EASA won’t take any action relating to Qatar Airways’ A350 complaints, because the issue isn’t structural and doesn’t introduce other risks. So what’s going on?
This is the latest episode in a somewhat mysterious stand-off between Qatar Airways and Airbus. The matter appears to relate to a serious (says Qatar) or cosmetic (says Airbus) issue, with some A350s. The issue escalated last week, when the Qatari aviation authority stepped in, grounding 13 of these aircraft. And that appears to have compelled EASA to make a statement about Qatar’s complaints about these A350 aircraft.

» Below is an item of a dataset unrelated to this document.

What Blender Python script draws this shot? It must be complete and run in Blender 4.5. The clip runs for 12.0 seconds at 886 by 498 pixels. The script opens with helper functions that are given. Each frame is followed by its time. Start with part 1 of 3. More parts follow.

Some have questioned the actions of the Qatari aviation regulator, given that the airline is the country’s highest-profile, state-owned company. Already in June, Qatar Airways stated that they had stored a then-unspecified number of A350s. But the regulator’s action last week seems to have set other authorities in motion. Nevertheless, EASA confirms that they have been aware of the issue with some Qatar A350 aircraft, since the very beginning.
EASA: “State of Design” Weighs In On Qatar A350 Issue
Since Qatar’s A350 fleet is made in Europe, EASA is the type’s ‘home’ aviation authority, evaluating any issues and necessary changes with the jets. However, the European regulator stated:
“Based on the data provided to EASA, there is no indication that the paint and protection degradation affects the structure of the aircraft or introduces other risks, and so EASA is not intending to take any action as State of Design for this issue at this time. No other airlines have reported paint and protection damage.”
EASA didn’t offer any comments regarding the role the age of Qatar’s A350 fleet might have here. And this is relevant, as we mentioned last week, because Qatar was the launch customer for the A350. However, a closer look at the planes Qatar has parked, shows that this isn’t quite true. Some of these aircraft are relatively new. The youngest is A7-ANC, at three years old!
Also, Qatar may be the launch customer for the jet, but they’re not the one with the highest number of them. That accolade goes to Singapore Airlines. And They have many A350s with an age similar or higher than that of Qatar’s. Obviously, aircraft age is a factor that EASA will have looked at, as they evaluate Qatar’s A350 issue.
A Bigger Fleet
In total, Singapore Airlines has fifty six Airbus A350 aircraft (all A350-900s). Twenty four of them are older than the youngest of the 13 jets that Qatar has now grounded. In total, over four hundred A350s are now in service world-wide, with 39 airlines. And as we saw, EASA confirms that no other A350 operator has come forward with issues similar to those of Qatar.
EASA gave the A350 its type certificate in September 2014, with Qatar taking delivery of the first one that December. They put the first planes in service in January 2015. Singapore Airlines got delivery of their first A350-900 over a year later, in February 2016.
Airbus is still not making any comments regarding Qatar’s A350 issue, perhaps letting EASA talk for them. Crucially, the manufacturer is in talks with Qatar and other airlines, regarding the possibility of introducing an A350 freighter. Qatar is quite an active long-haul cargo operator. So given that, plus the fact they were the launch A350 airline, they are a natural choice for Airbus’ new freighter.
All-in-all, there is probably more than meets the eye with this issue. Qatar are known as tough negotiators, however they do need their A350s in service. They reportedly returned older A330s to service, to restore capacity from the grounded A350 fleet.